‘Descendant’ Debuts at Sundance Film Festival

Rarely have past and present mingled in a documentary the way they do in “Descendant,” a nonfiction account of the last known ship to bring African captives to the American South for enslavement.

Details on the Documentary

Margaret Brown’s “Descendant,” which recently premiered at the virtual Sundance Film Festival, chronicles the discovery of the ship, a 90-foot-long wooden schooner that was secretly burned and sunk near Mobile, Alabama, after it was used to illegally take and enslave 100 Africans on a trip across the Atlantic in the mid-19th century, decades after the international slave trade had been outlawed.
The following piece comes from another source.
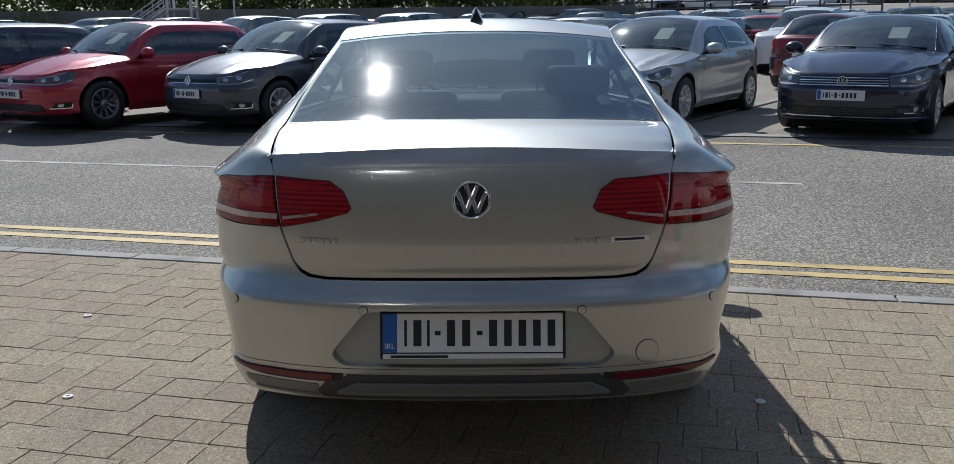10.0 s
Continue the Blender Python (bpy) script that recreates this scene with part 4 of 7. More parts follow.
        for nm, off, ry_, rz_, mt in (("mirror_bezel", 0.0325, 0.114, 0.074, M_BLACKPL), ("mirror_glass", 0.0350, 0.098, 0.060, M_MIRROR)):
            v = []
            for i in range(24):
                t = 2 * math.pi * i / 24
                v.append((off, ry_ * math.copysign(abs(math.cos(t)) ** 0.7, math.cos(t)), rz_ * math.copysign(abs(math.sin(t)) ** 0.7, math.sin(t))))
            link_mesh(nm, [mm @ Vector(q) for q in v], [tuple(range(24))], mt, mir, smooth=False)
    # wheels and their housings
    wheel = build_wheel(car)
    for ax, sg in ((0, -1), (0, 1), (-2.791, -1), (-2.791, 1)):
        m = Matrix.Translation((ax, sg * 0.784, 0.327)) @ (Matrix.Rotation(math.pi, 4, "Z") if sg > 0 else Matrix())
        if (ax, sg) == (0, -1):
            wheel.matrix_basis = m
        else:
            copy_thing(wheel, m @ pose(0, 0, 0, 0, 37 if ax else 11, 0))
        prof = [(ARCH_R + 0.012, 0.075), (ARCH_R + 0.016, 0.0), (ARCH_R + 0.012, -0.30), (0.20, -0.32)]
        v, f = [], []
        k = 28
        for i in range(k + 1):
            a = radians(6 + 168 * i / k)
            for r, h in prof:
                v.append((ax + r * math.cos(a), sg * (0.79 + h), 0.33 + r * math.sin(a)))
        n = len(prof)
        f = [(i * n + j, (i + 1) * n + j, (i + 1) * n + j + 1, i * n + j + 1) for i in range(k) for j in range(n - 1)]
        link_mesh("wheel_housing", v, f, M_LINER, car, "black felt wheel housing")
    return car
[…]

“Descendant” closely documents the finding of the Clotilda, which was confirmed in 2019. For locals, it’s a long overdue affirmation of a long-obscured history that for a century was little spoken of. The Mobile River site is effectively a 160-year-old crime scene of America’s original sin, where in 1860 Timothy Meaher, their enslaver, and the ship’s captain, William Foster, submerged the evidence. But Brown’s expansive, ruminative documentary is more focused on the questions of heritage, history and justice that the Clotilda unravels for its descendants and the community of Africatown, the town outside Mobile created by many of those enslaved from the Clotilda.  “The story of the ship is just the tip of the iceberg,” Brown said in an interview. “It’s not even really the story. The ship is kind of like the inciting incident.”

A Legacy

Brown grew up in Mobile, and has previously documented its racial histories. Her 2008 film “The Order of the Myths” thoughtfully depicted the segregated tradition of Mardi Gras while also delving into the history of Africatown and the Clotilda. “Stanley Nelson once said, ‘It’s time for white filmmakers to make movies about their ancestors.’ Like: Stop making movies about our ancestors. And that really resonated with me,” says Brown. “’Order of Myths’ is kind of like white anthropology. I thought this movie would be more like that. That’s not what it wanted to be. At a certain point was like: I think this untold story is the story.”

Debuting at Sundance

 “Descendant,” which is up for sale at Sundance, was made by Participant Media, the socially-minded production company behind films like “An Inconvenient Truth,” “Spotlight” and “John Lewis: Good Trouble.” A virtual Sundance has put a damper on many movies that might have had their moment before a packed theater, but it’s especially painful for those involved with “Descendant.” While there are a number of projects about the Clotilda and its legacy upcoming — a planned museum, a National Geographic special, a new book by Raines — the standing ovation “Descendant” and its subjects would have surely received would have been a deserved moment of recognition.